A General-Purpose Machine Learning Framework for Predicting Properties of Inorganic Materials

TL;DR

This paper introduces a versatile machine learning framework that uses diverse attributes and data partitioning to accurately predict various properties of inorganic materials, including crystalline and amorphous types.

Contribution

The authors present a novel, general-purpose machine learning framework that improves property prediction accuracy across a wide range of inorganic materials by employing diverse attributes and data partitioning techniques.

Findings

Effective prediction of band gap energy in crystalline materials

Accurate assessment of glass-forming ability in amorphous materials

Framework demonstrates broad applicability across different material properties

Abstract

A very active area of materials research is to devise methods that use machine learning to automatically extract predictive models from existing materials data. While prior examples have demonstrated successful models for some applications, many more applications exist where machine learning can make a strong impact.

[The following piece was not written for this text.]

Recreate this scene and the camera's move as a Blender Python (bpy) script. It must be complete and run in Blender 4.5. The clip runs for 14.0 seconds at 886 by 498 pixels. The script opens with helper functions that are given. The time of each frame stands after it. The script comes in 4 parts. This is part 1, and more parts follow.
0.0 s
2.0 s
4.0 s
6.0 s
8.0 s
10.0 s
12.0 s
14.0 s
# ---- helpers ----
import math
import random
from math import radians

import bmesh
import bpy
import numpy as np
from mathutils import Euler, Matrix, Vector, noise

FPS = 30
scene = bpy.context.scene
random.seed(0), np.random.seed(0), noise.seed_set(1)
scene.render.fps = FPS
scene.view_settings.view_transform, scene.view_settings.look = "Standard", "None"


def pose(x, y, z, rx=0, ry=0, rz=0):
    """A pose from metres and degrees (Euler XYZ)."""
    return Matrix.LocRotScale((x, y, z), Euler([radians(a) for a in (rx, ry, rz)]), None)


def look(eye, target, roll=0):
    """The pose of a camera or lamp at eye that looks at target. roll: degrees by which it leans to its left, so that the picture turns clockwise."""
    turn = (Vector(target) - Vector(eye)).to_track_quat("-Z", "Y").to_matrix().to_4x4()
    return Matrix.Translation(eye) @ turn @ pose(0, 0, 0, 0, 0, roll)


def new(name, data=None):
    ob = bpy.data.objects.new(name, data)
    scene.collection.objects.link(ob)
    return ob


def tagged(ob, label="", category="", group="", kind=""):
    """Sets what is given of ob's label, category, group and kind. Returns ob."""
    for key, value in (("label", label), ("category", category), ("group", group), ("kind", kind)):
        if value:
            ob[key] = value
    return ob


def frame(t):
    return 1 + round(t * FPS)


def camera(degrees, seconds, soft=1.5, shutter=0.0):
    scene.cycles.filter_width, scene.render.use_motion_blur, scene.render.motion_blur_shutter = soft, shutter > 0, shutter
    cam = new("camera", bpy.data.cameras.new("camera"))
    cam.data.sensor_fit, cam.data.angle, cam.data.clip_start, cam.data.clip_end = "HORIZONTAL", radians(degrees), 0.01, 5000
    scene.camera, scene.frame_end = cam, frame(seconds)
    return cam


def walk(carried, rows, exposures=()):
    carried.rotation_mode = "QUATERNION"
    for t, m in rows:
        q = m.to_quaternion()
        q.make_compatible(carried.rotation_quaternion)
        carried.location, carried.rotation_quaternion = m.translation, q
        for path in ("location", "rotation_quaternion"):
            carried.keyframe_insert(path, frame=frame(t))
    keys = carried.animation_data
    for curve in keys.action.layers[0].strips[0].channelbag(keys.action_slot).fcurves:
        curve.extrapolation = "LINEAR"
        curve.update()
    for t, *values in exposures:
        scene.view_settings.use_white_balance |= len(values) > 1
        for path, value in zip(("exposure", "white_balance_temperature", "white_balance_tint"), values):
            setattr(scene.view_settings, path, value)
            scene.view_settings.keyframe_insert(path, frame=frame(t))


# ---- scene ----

To enable faster development of machine-learning-based models for such applications, we have created a framework capable of being applied to a broad range of materials data. Our method works by using a chemically diverse list of attributes, which we demonstrate are suitable for describing a wide variety of properties, and a novel method for partitioning the data set into groups of similar materials in order to boost the predictive accuracy. In this manuscript, we demonstrate how this new method can be used to predict diverse properties of crystalline and amorphous materials, such as band gap energy and glass-forming ability.